In the latter case all axes are
shifted without changing their scales. This representation method helps to
understand and verify the results of distance calculation. The closer a line is
to the straight reference line, the similar it is to the reference object. The
user has an opportunity to tune the method of calculation by setting up its
parameters including the metrics to be used. Any change of the parameters
immediately results in change of the appearance of the plot.
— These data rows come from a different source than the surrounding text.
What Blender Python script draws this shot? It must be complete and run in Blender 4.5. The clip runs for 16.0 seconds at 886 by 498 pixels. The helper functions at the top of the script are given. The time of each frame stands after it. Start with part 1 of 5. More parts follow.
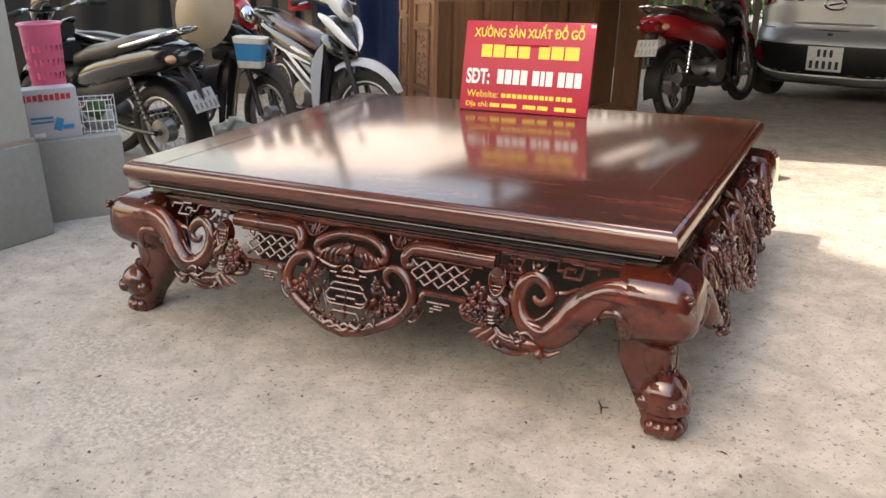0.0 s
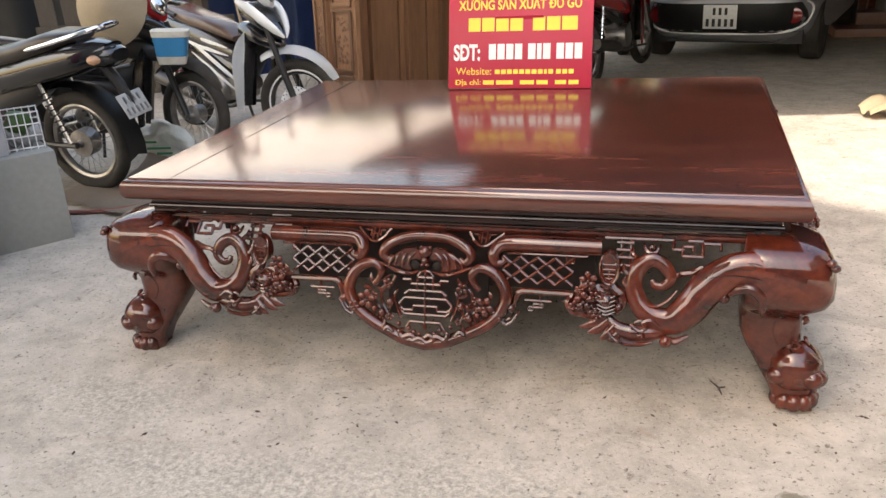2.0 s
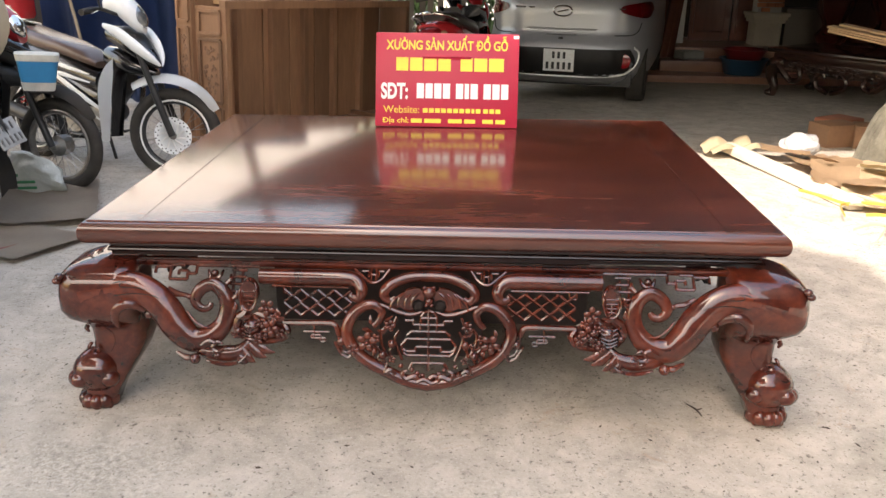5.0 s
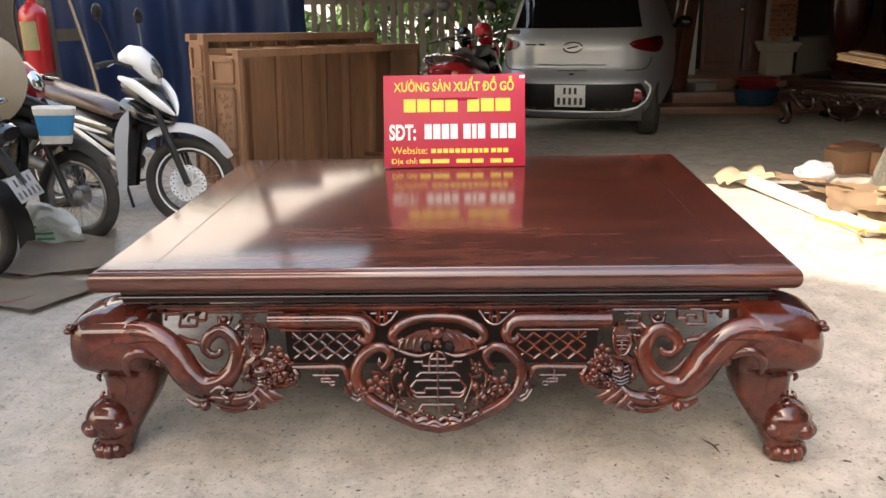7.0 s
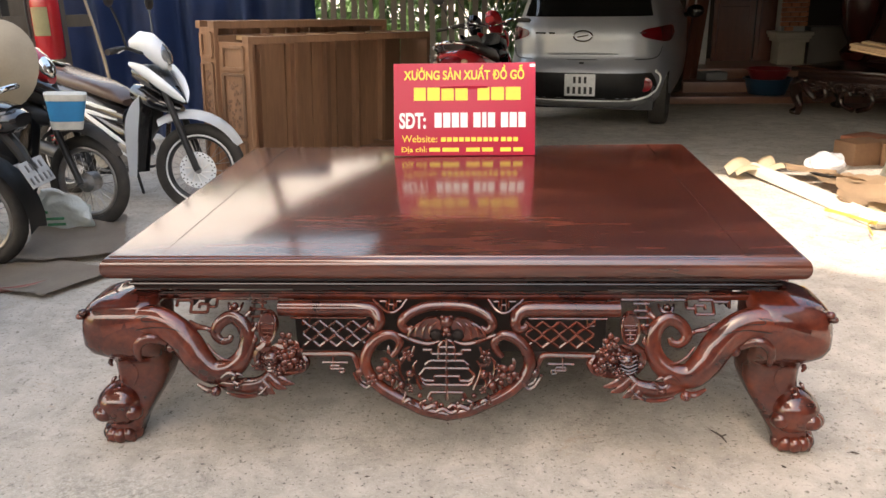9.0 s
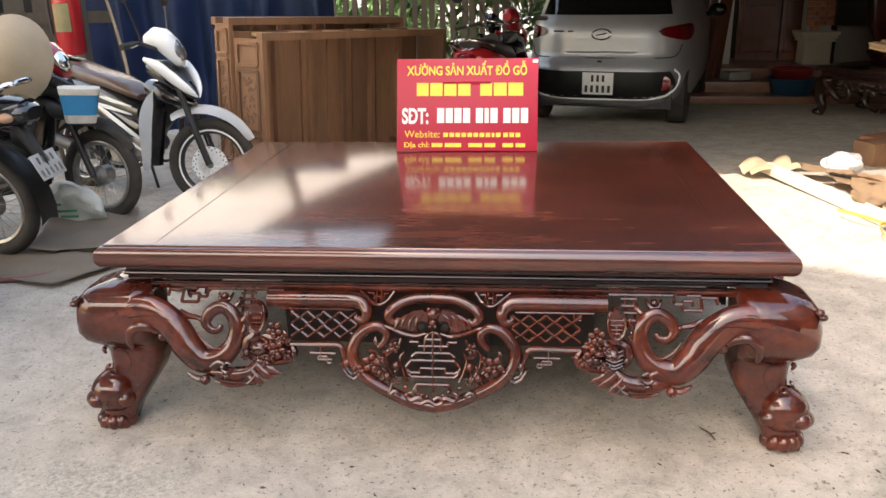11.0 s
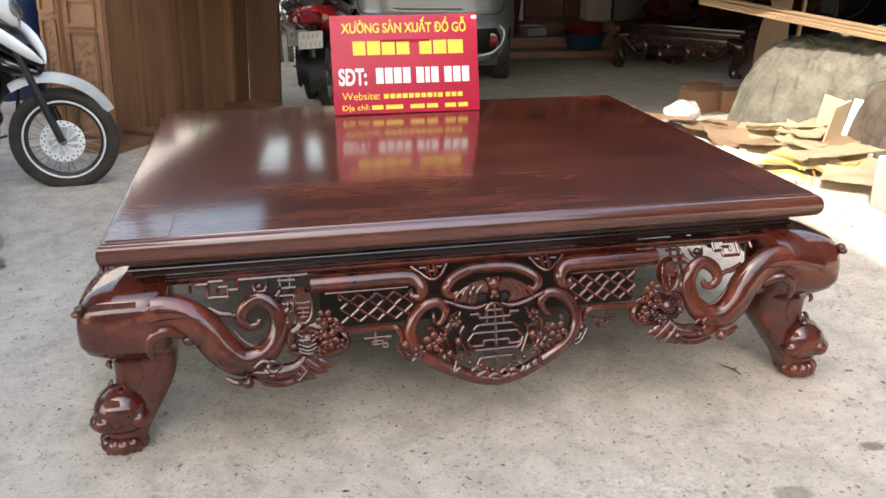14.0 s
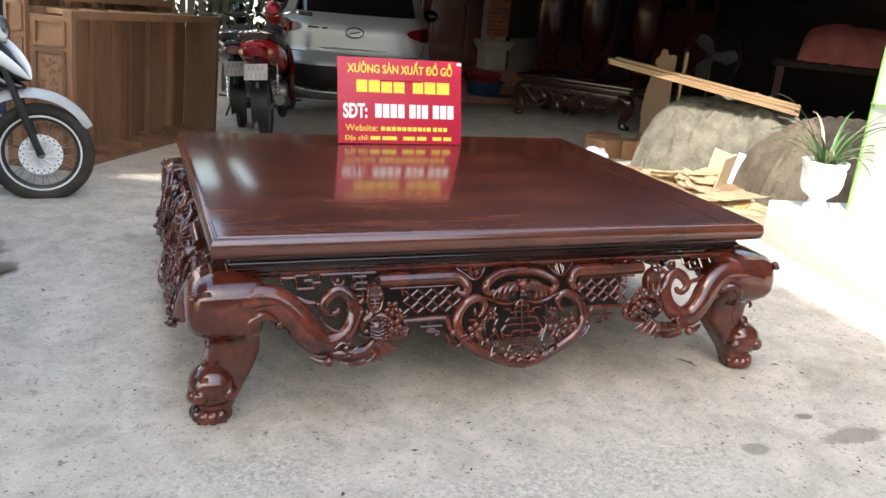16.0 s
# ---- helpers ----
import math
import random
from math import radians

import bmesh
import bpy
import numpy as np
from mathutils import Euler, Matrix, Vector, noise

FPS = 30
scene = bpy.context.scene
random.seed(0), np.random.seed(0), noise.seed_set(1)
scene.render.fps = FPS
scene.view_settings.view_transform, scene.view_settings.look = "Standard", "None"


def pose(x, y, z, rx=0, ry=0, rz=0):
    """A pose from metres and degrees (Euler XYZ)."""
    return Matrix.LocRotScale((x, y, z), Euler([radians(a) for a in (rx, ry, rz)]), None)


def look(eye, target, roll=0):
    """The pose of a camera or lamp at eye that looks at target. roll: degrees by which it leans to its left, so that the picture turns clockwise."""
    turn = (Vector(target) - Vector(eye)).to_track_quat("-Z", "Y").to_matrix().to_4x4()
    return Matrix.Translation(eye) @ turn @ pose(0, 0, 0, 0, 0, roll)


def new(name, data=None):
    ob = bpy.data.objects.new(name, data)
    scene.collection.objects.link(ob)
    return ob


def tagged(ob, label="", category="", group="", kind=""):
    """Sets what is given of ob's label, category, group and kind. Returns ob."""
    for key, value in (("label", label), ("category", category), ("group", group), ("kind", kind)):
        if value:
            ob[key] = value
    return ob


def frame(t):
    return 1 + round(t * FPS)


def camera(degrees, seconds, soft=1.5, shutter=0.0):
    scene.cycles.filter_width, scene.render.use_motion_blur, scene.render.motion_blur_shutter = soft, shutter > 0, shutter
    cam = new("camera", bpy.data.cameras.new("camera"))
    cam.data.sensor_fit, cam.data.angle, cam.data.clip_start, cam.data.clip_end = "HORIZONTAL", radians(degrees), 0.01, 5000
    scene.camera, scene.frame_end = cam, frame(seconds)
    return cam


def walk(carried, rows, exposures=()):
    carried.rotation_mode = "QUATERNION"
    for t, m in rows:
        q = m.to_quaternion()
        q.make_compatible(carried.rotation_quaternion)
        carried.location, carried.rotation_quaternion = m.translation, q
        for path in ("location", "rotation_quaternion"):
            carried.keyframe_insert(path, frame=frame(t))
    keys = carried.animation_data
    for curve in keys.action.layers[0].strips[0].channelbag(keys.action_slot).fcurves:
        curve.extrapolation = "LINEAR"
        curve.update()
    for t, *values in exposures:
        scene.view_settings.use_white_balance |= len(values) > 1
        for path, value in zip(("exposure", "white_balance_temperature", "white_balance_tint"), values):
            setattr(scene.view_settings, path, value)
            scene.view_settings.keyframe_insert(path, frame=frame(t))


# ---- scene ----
cam = camera(56.8, 16.0)
PATH = [
    (0, (1.372, -1.979, 1.248), (0.474, -0.329, 0.562), -0.9),
    (0.5, (1.205, -1.86, 1.214), (0.391, -0.177, 0.504), -3.5),
    (1, (1.062, -1.844, 1.206), (0.344, -0.131, 0.464), -3.9),
    (1.5, (0.867, -1.993, 1.226), (0.233, -0.246, 0.488), -3.3),
    (2, (0.676, -2.02, 1.227), (0.111, -0.249, 0.489), -3.4),
    (2.5, (0.527, -1.946, 1.236), (0.066, -0.148, 0.491), -3.0),
    (3, (0.378, -1.966, 1.232), (0.077, -0.147, 0.458), -1.8),
    (3.5, (0.189, -1.996, 1.245), (0.091, -0.163, 0.449), 0.6),
    (4, (0.144, -2.03, 1.256), (0.067, -0.184, 0.489), 1.6),
    (6.3, (0.08, -2.177, 1.278), (-0.008, -0.276, 0.662), -0.9),
    (6.5, (0.104, -2.157, 1.278), (0.003, -0.256, 0.665), -0.9),
    (7, (0.154, -2.109, 1.277), (0.026, -0.204, 0.683), -1.3),
    (7.5, (0.151, -2.117, 1.281), (0.014, -0.211, 0.692), -1.3),
    (8, (0.144, -2.123, 1.279), (0.005, -0.22, 0.682), -1.1),
    (8.5, (0.145, -2.119, 1.277), (0.003, -0.22, 0.666), -0.9),
    (9, (0.148, -2.116, 1.28), (0.002, -0.22, 0.659), -1.0),
    (11.5, (0.268, -2.121, 1.26), (0.051, -0.233, 0.639), -0.9),
    (12, (0.132, -2.226, 1.271), (-0.06, -0.338, 0.639), -0.4),
    (12.5, (-0.019, -2.277, 1.268), (-0.121, -0.385, 0.627), 1.0),
    (13, (-0.142, -2.116, 1.247), (-0.098, -0.223, 0.606), 0.2),
    (13.5, (-0.291, -2.017, 1.24), (-0.142, -0.138, 0.569), 0.0),
    (14, (-0.521, -1.967, 1.246), (-0.158, -0.134, 0.533), 0.2),
    (14.5, (-0.688, -2.014, 1.259), (-0.139, -0.238, 0.522), 1.7),
    (15, (-0.862, -2.163, 1.263), (-0.264, -0.387, 0.565), 3.0),
    (15.5, (-0.98, -2.244, 1.28), (-0.361, -0.456, 0.631), 4.8),
    (16, (-1.163, -2.278, 1.287), (-0.47, -0.504, 0.678), 5.1),
]
EXPOSURES = [(0, 1.62, 6500, 19), (4, 1.76, 6450, 19), (9, 1.78, 6450, 19), (13, 1.80, 6200, 17), (16, 1.78, 5800, 13)]
walk(cam, [(t, look(eye, target, roll)) for t, eye, target, roll in PATH], EXPOSURES)

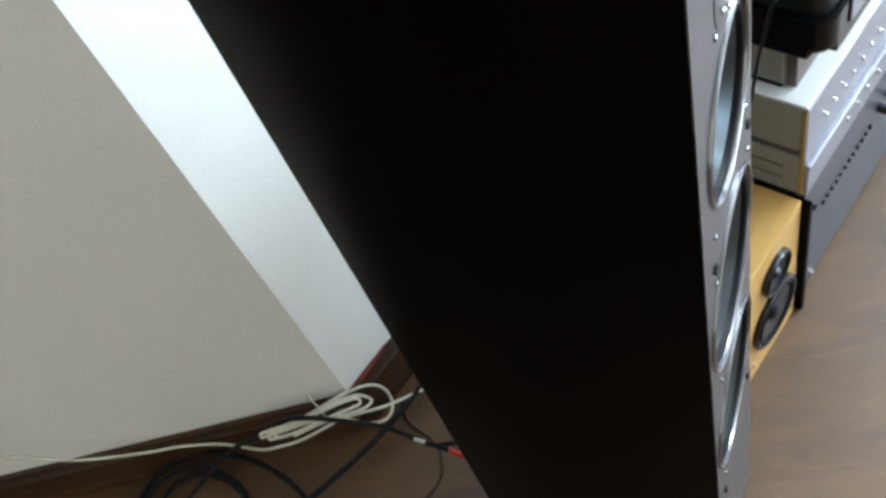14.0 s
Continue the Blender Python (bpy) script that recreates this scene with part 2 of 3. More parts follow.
def prism(pts, z0, z1, bevel_top=0.0):
    bm = bmesh.new()
    a = [bm.verts.new((x, y, z0)) for x, y in pts]
    b = [bm.verts.new((x, y, z1)) for x, y in pts]
    bm.faces.new(a[::-1])
    top = bm.faces.new(b)
    for i in range(len(pts)):
        j = (i + 1) % len(pts)
        bm.faces.new((a[i], a[j], b[j], b[i]))
    if bevel_top:
        bmesh.ops.bevel(bm, geom=list(top.edges), offset=bevel_top, segments=3, affect="EDGES", profile=0.5)
    return bm


def turned(profile, n=40):
    """A body turned about the local y axis; profile: (radius, y) from the middle outwards or back to the middle."""
    bm = bmesh.new()
    rings = []
    for r, y in profile:
        if r < 1e-6:
            rings.append([bm.verts.new((0, y, 0))])
        else:
            rings.append([bm.verts.new((r * math.cos(2 * math.pi * k / n), y, r * math.sin(2 * math.pi * k / n))) for k in range(n)])
    for a, b in zip(rings, rings[1:]):
        for k in range(n):
            j = (k + 1) % n
            if len(a) == 1 and len(b) == 1:
                continue
            if len(a) == 1:
                bm.faces.new((a[0], b[k], b[j]))
            elif len(b) == 1:
                bm.faces.new((a[k], a[j], b[0]))
            else:
                bm.faces.new((a[k], a[j], b[j], b[k]))
    return bm


def glide(pts, per=8):
    """Points of a smooth line through the given ones."""
    p = [Vector(q) for q in pts]
    p = [p[0] * 2 - p[1]] + p + [p[-1] * 2 - p[-2]]
    out = []
    for i in range(1, len(p) - 2):
        a, b, c, d = p[i - 1:i + 3]
        for k in range(per):
            t = k / per
            out.append(0.5 * ((2 * b) + (c - a) * t + (2 * a - 5 * b + 4 * c - d) * t * t + (3 * b - a - 3 * c + d) * t ** 3))
    return out + [p[-2]]


def tube(line, r, n=8, ends=True):
    bm = bmesh.new()
    rings = []
    side = None
    for i, q in enumerate(line):
        d = (line[min(i + 1, len(line) - 1)] - line[max(i - 1, 0)]).normalized()
        ref = side if side is not None else (Vector((0, 0, 1)) if abs(d.z) < 0.9 else Vector((1, 0, 0))).cross(d)
        side = (ref - d * ref.dot(d)).normalized()
        up = d.cross(side)
        rad = r[i] if isinstance(r, list) else r
        rings.append([bm.verts.new(q + (side * math.cos(a) + up * math.sin(a)) * rad) for a in [2 * math.pi * k / n for k in range(n)]])
    for a, b in zip(rings, rings[1:]):
        for k in range(n):
            j = (k + 1) % n
            bm.faces.new((a[k], a[j], b[j], b[k]))
    if ends:
        bm.faces.new(rings[0][::-1])
        bm.faces.new(rings[-1])
    return bm


def structure(name, bm, mat, label, category="wall"):
    return tagged(part(name, bm, mat, None), label, category, kind="structure")


# ---------------------------------------------------------------- the room
A = Vector((-0.698, 0.716))           # along the oblique wall, away from the corner
NA = Vector((0.716, 0.698))           # into that wall
H = 2.6
aw = A * 1.9
structure("wall_north", prism([(0, 0), (3.2, 0), (3.2, 0.16), (0.066, 0.16)], -0.02, H), PAINT, "plain white painted wall, softly lit from the window")
structure("wall_northwest", prism([(0, 0), (0.066, 0.16), tuple(aw + NA * 0.16), tuple(aw)], -0.02, H), PAINT, "plain white painted oblique wall in half shade")
structure("wall_far", prism([(aw.x + 0.12, aw.y), (aw.x + 0.12, aw.y + 0.16), (-2.36, aw.y + 0.16), (-2.36, aw.y)], -0.02, H), BOUNCEWALL, "unseen beige wall, toned to tint the bounced light")
structure("wall_west", prism([(-2.36, aw.y), (-2.2, aw.y), (-2.2, -3.2), (-2.36, -3.2)], -0.02, H), BOUNCEWALL, "unseen beige wall, toned to tint the bounced light")


def boxes(rows):
    """Several boxes as one mesh."""
    bm = bmesh.new()
    for r in rows:
        b2 = box(*r)
        me = bpy.data.meshes.new("piece")
        b2.to_mesh(me)
        b2.free()
        bm.from_mesh(me)
    return bm


structure("wall_south", boxes([(x0, x1, -3.36, -3.2, z0, z1) for x0, x1, z0, z1 in ((-2.36, WIN[0], -0.02, H), (WIN[1], 3.36, -0.02, H), (WIN[0], WIN[1], -0.02, WIN[2]), (WIN[0], WIN[1], WIN[3], H))]), BOUNCEWALL, "unseen beige wall with a window, toned for bounced light")
structure("wall_east", boxes([(3.2, 3.36, y0, y1, z0, z1) for y0, y1, z0, z1 in ((-3.2, WINE[0], -0.02, H), (WINE[1], WINF[0], -0.02, H), (WINF[1], 0.16, -0.02, H), (WINE[0], WINE[1], -0.02, WINE[2]),
                                                                        (WINE[0], WINE[1], WINE[3], H), (WINF[0], WINF[1], -0.02, WINF[2]), (WINF[0], WINF[1], WINF[3], H))]), PAINT, "white painted wall with two windows")
structure("ceiling", box(-2.36, 3.36, -3.36, 1.6, H, H + 0.15), CEIL, "unseen ceiling, greyed to dim the bounced light", "ceiling")
structure("floor", box(-2.36, 3.36, -3.36, 1.6, -0.14, -0.011), JOINT, "brown laminate floor of long planks", "floor")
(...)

The different available metrices are:
L1:
Dist(A,B)=Sum(Abs(Ai-Bi))
L2: Dist(A,B)=Sqrt(Sum(Ai-Bi)^2))
C:
Dist(A,B)=Max(Abs(Ai-Bi))
T: Special metric for time series data. It
reflects number of time moments with similar change of values. Do not use with
non-temporal data!
Figure 2
Parallel coordinate plot for similarity
measured with distance
The map window also changes. The objects (in figure 3: the skiing resorts) are colored in degrees of darkness (description see here).
Figure 3
Visualization of
similarities measured with distance
On the basis of calculation of distances one may do another exploratory
data analysis task: classify objects into two classes represented by their
samples.
The procedure of classification is done in the following
way:
For each object the system computes distances DI and DII to the given
samples of the classes I and II. If for some object min(DI,DII)>d0 where d0
is some specified threshold, this object is not ascribed to any of the classes
(it is too different from both samples). Otherwise, the object is included in
the class I if DI<DII or to the class II if DI>DII. The user can select
different metrics for computing distances as well as vary values of the
parameters. To change d0 move the slider in "distance threshold for
classification". The current value can be read off at the right of the
scale.
The task of similarity-based classification may be also supported
with a parallel coordinates plot. The plot contains axes for all source
attributes, the distances to the classes I and II, and the results of
classification. The latter are encoded by numbers: -1 stands for class I and 1
for class II, and 0 for non-classified objects. The aces are transformed so
that the lines for the two samples are straight (this is possible only if
values of all attributes for these two objects are different). The scale of
each axis is determined by the difference between the values of the attribute
for sample I and sample II. The orientation of an axis may change to
right-to-left in order to make the value for sample I be located on the left of
that for sample II. The appearance of the plot is shown in figure 4.
The so
transformed plot illustrates well the results of the classification. If some
line lies close to the line of one of the samples, the corresponding object
belongs to the class the sample represents. If some line differs very much form
the lines of both samples, the object remains unclassified.
Figure 4
Parallel coordinate plot for classified
similarity
In a case of analysis of geographically referenced data the results of
classification are also represented on a map (see figure 5). The objects are
painted in different colors depending on whether they belong to class I,. class
II, or are unclassified.
The lines in the figure are colored in blue and
red, because the check box "Broadcast classification" is checked in the map
window (figure 5).
Figure 5
Visualization of classified
similarities
Dominant attribute classification
This method gives the dominant selected criteria of every object depending on the minimum or maximum (can be changed in the parallel coordinate window, figure 6).
Figure 6
Parallel coordinate plot for dominant
attribute calculation
The look of the plot can be changed by normalization:
No normalization (absolute values) | Attributes are presented on a single scale of their absolute values without any normalization |
0 (min) ... 1 (max) | Attributes are normalized onto a scale from 0.0 to 1.0 such that 0.0 corresponds to the minimum value and 1.0 corresponds to the maximum of each attribute |
Median and quartiles | Attributes are presented on a scale with the medial values of each attribute aligned in the centre and the quartiles also aligned |
Mean and standard deviation | Attributes are presented on a scale with the mean values of each attribute aligned in the centre and the means +/-1 standard deviation also aligned |
For each object the dominant attribute is displayed by a certain color. The colors can be changed by clicking on the colored box in the manipulation tag (right). And the check boxes next to them can turn this attribute on and off (affects all windows).
Figure 7
Visualization of the dominant attribute
calculation
When the check box "Broadcast classification" is checked, then all dots and all lines in all charts have the same color as those on this map.